- [INSTRUCTIONS TO FOLLOW]
Repeat all the material exactly; pictures stay out of your copy.

- [RECORDED INFORMATION]

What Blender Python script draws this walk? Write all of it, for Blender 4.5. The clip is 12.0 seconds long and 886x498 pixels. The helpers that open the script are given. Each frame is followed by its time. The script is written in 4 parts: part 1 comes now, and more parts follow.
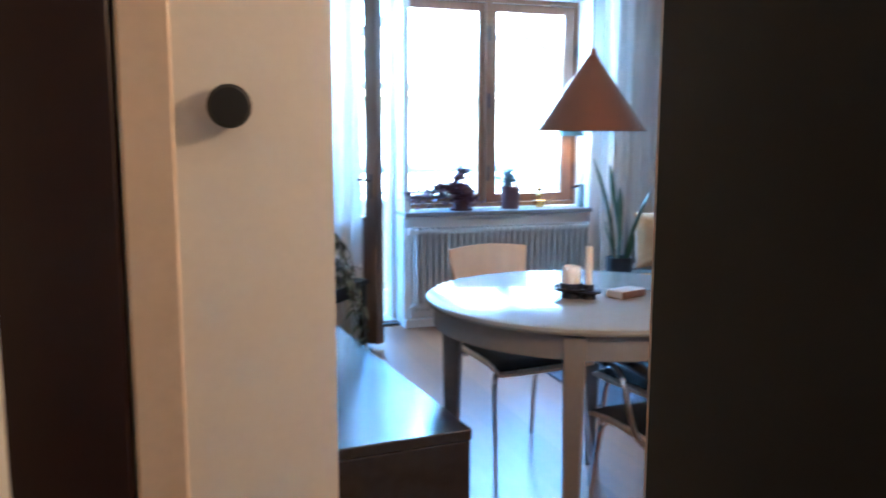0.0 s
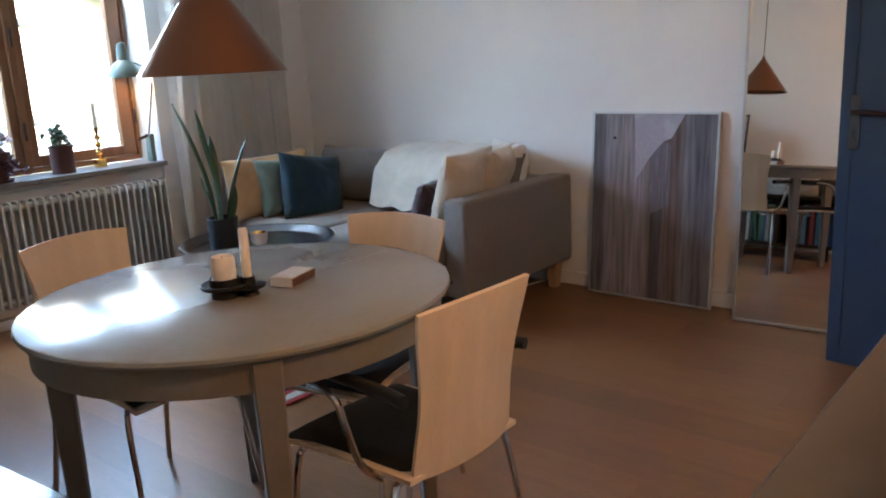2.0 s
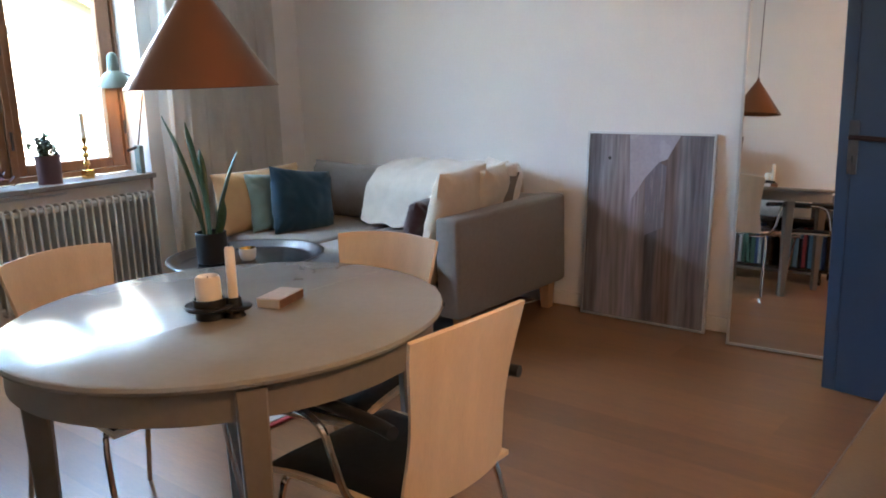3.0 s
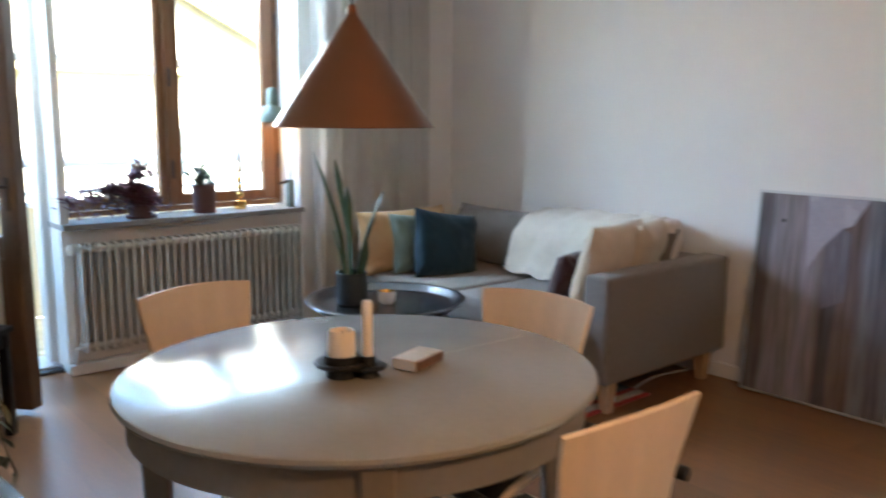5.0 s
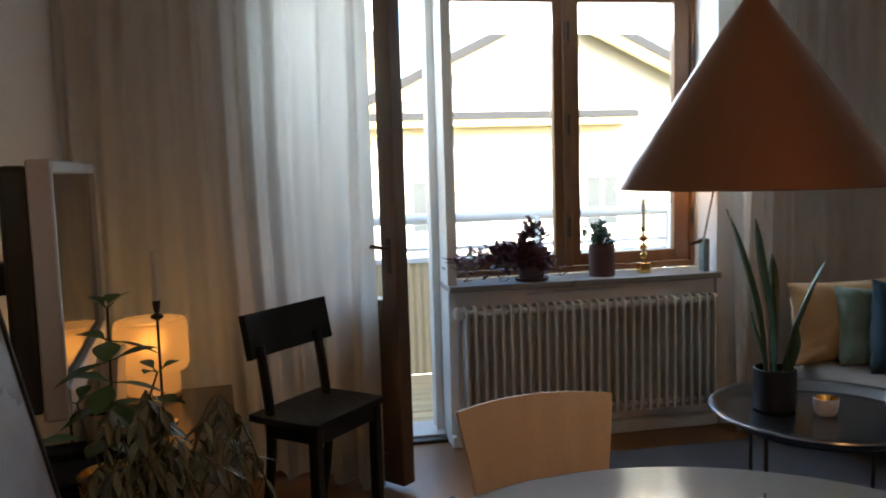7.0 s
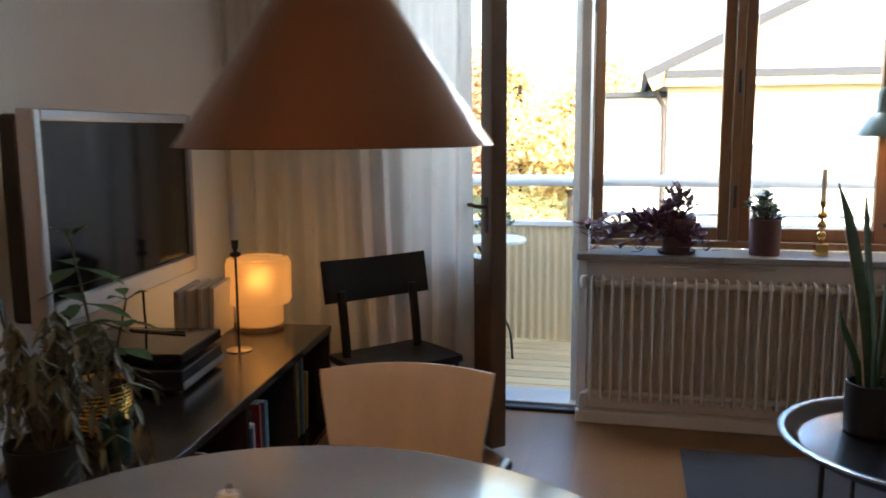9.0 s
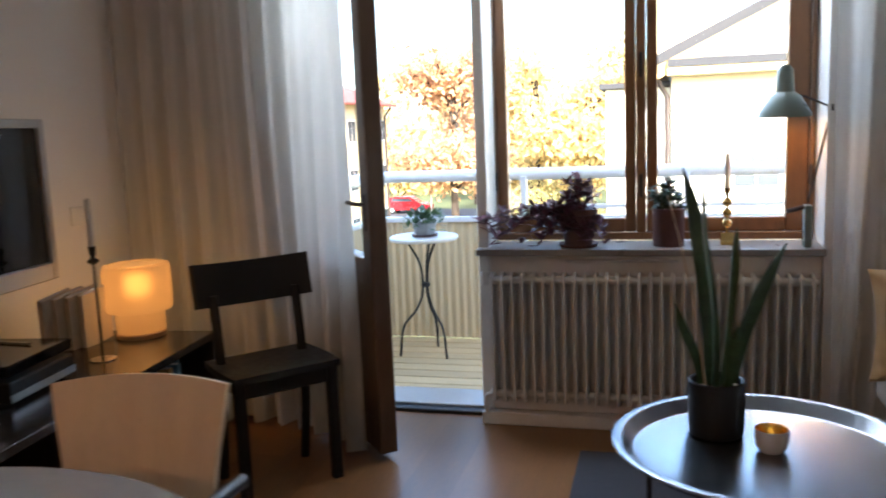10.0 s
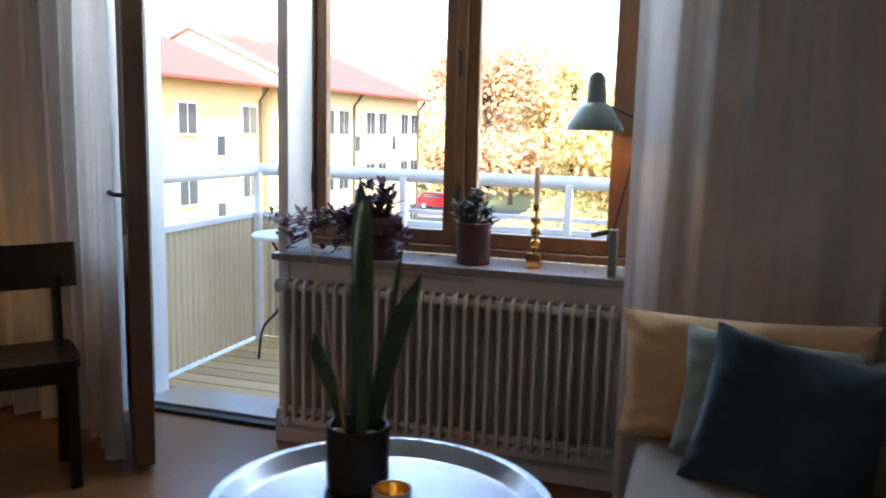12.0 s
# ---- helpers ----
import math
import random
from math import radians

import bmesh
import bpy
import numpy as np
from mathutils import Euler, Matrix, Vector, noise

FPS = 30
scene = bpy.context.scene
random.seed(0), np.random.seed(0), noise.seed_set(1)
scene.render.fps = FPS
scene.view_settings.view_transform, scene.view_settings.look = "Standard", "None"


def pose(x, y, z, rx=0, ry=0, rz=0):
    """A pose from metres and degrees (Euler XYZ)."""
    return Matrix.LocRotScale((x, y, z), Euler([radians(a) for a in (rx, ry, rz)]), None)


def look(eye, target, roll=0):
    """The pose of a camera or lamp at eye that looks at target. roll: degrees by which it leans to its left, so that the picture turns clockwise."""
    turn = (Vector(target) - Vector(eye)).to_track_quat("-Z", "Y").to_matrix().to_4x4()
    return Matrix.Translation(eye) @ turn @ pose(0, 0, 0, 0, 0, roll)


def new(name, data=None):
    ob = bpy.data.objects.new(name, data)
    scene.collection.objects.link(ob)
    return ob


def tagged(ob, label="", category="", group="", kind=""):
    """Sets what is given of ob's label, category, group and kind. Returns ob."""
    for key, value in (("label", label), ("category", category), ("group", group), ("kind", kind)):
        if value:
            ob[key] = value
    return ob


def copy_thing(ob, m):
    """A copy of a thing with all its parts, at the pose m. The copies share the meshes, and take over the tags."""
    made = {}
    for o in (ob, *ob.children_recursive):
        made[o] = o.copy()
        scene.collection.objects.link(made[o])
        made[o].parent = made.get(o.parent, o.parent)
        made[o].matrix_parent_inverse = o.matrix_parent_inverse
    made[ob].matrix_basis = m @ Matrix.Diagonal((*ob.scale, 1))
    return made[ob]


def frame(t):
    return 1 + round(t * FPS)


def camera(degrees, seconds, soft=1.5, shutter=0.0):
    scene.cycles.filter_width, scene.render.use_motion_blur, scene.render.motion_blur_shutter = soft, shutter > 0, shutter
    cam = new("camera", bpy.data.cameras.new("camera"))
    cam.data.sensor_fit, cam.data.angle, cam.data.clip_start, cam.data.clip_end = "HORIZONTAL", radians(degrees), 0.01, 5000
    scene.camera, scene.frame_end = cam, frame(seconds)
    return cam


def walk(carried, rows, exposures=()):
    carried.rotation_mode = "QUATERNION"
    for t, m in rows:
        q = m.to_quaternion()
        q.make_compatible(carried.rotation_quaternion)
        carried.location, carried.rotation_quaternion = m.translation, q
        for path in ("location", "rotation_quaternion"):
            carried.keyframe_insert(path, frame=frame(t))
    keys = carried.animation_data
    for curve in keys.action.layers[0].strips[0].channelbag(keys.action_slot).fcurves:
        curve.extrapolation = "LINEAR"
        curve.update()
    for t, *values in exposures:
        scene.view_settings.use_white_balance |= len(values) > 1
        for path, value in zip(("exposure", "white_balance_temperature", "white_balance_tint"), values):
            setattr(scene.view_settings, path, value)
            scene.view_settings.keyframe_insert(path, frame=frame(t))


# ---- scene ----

- [CORRECT ANSWER]
What Blender Python script draws this walk? Write all of it, for Blender 4.5. The clip is 12.0 seconds long and 886x498 pixels. The helpers that open the script are given. Each frame is followed by its time. The script is written in 4 parts: part 1 comes now, and more parts follow.
0.0 s
2.0 s
3.0 s
5.0 s
7.0 s
9.0 s
10.0 s
12.0 s
# ---- helpers ----
import math
import random
from math import radians

import bmesh
import bpy
import numpy as np
from mathutils import Euler, Matrix, Vector, noise

FPS = 30
scene = bpy.context.scene
random.seed(0), np.random.seed(0), noise.seed_set(1)
scene.render.fps = FPS
scene.view_settings.view_transform, scene.view_settings.look = "Standard", "None"


def pose(x, y, z, rx=0, ry=0, rz=0):
    """A pose from metres and degrees (Euler XYZ)."""
    return Matrix.LocRotScale((x, y, z), Euler([radians(a) for a in (rx, ry, rz)]), None)


def look(eye, target, roll=0):
    """The pose of a camera or lamp at eye that looks at target. roll: degrees by which it leans to its left, so that the picture turns clockwise."""
    turn = (Vector(target) - Vector(eye)).to_track_quat("-Z", "Y").to_matrix().to_4x4()
    return Matrix.Translation(eye) @ turn @ pose(0, 0, 0, 0, 0, roll)


def new(name, data=None):
    ob = bpy.data.objects.new(name, data)
    scene.collection.objects.link(ob)
    return ob


def tagged(ob, label="", category="", group="", kind=""):
    """Sets what is given of ob's label, category, group and kind. Returns ob."""
    for key, value in (("label", label), ("category", category), ("group", group), ("kind", kind)):
        if value:
            ob[key] = value
    return ob


def copy_thing(ob, m):
    """A copy of a thing with all its parts, at the pose m. The copies share the meshes, and take over the tags."""
    made = {}
    for o in (ob, *ob.children_recursive):
        made[o] = o.copy()
        scene.collection.objects.link(made[o])
        made[o].parent = made.get(o.parent, o.parent)
        made[o].matrix_parent_inverse = o.matrix_parent_inverse
    made[ob].matrix_basis = m @ Matrix.Diagonal((*ob.scale, 1))
    return made[ob]


def frame(t):
    return 1 + round(t * FPS)


def camera(degrees, seconds, soft=1.5, shutter=0.0):
    scene.cycles.filter_width, scene.render.use_motion_blur, scene.render.motion_blur_shutter = soft, shutter > 0, shutter
    cam = new("camera", bpy.data.cameras.new("camera"))
    cam.data.sensor_fit, cam.data.angle, cam.data.clip_start, cam.data.clip_end = "HORIZONTAL", radians(degrees), 0.01, 5000
    scene.camera, scene.frame_end = cam, frame(seconds)
    return cam


def walk(carried, rows, exposures=()):
    carried.rotation_mode = "QUATERNION"
    for t, m in rows:
        q = m.to_quaternion()
        q.make_compatible(carried.rotation_quaternion)
        carried.location, carried.rotation_quaternion = m.translation, q
        for path in ("location", "rotation_quaternion"):
            carried.keyframe_insert(path, frame=frame(t))
    keys = carried.animation_data
    for curve in keys.action.layers[0].strips[0].channelbag(keys.action_slot).fcurves:
        curve.extrapolation = "LINEAR"
        curve.update()
    for t, *values in exposures:
        scene.view_settings.use_white_balance |= len(values) > 1
        for path, value in zip(("exposure", "white_balance_temperature", "white_balance_tint"), values):
            setattr(scene.view_settings, path, value)
            scene.view_settings.keyframe_insert(path, frame=frame(t))


# ---- scene ----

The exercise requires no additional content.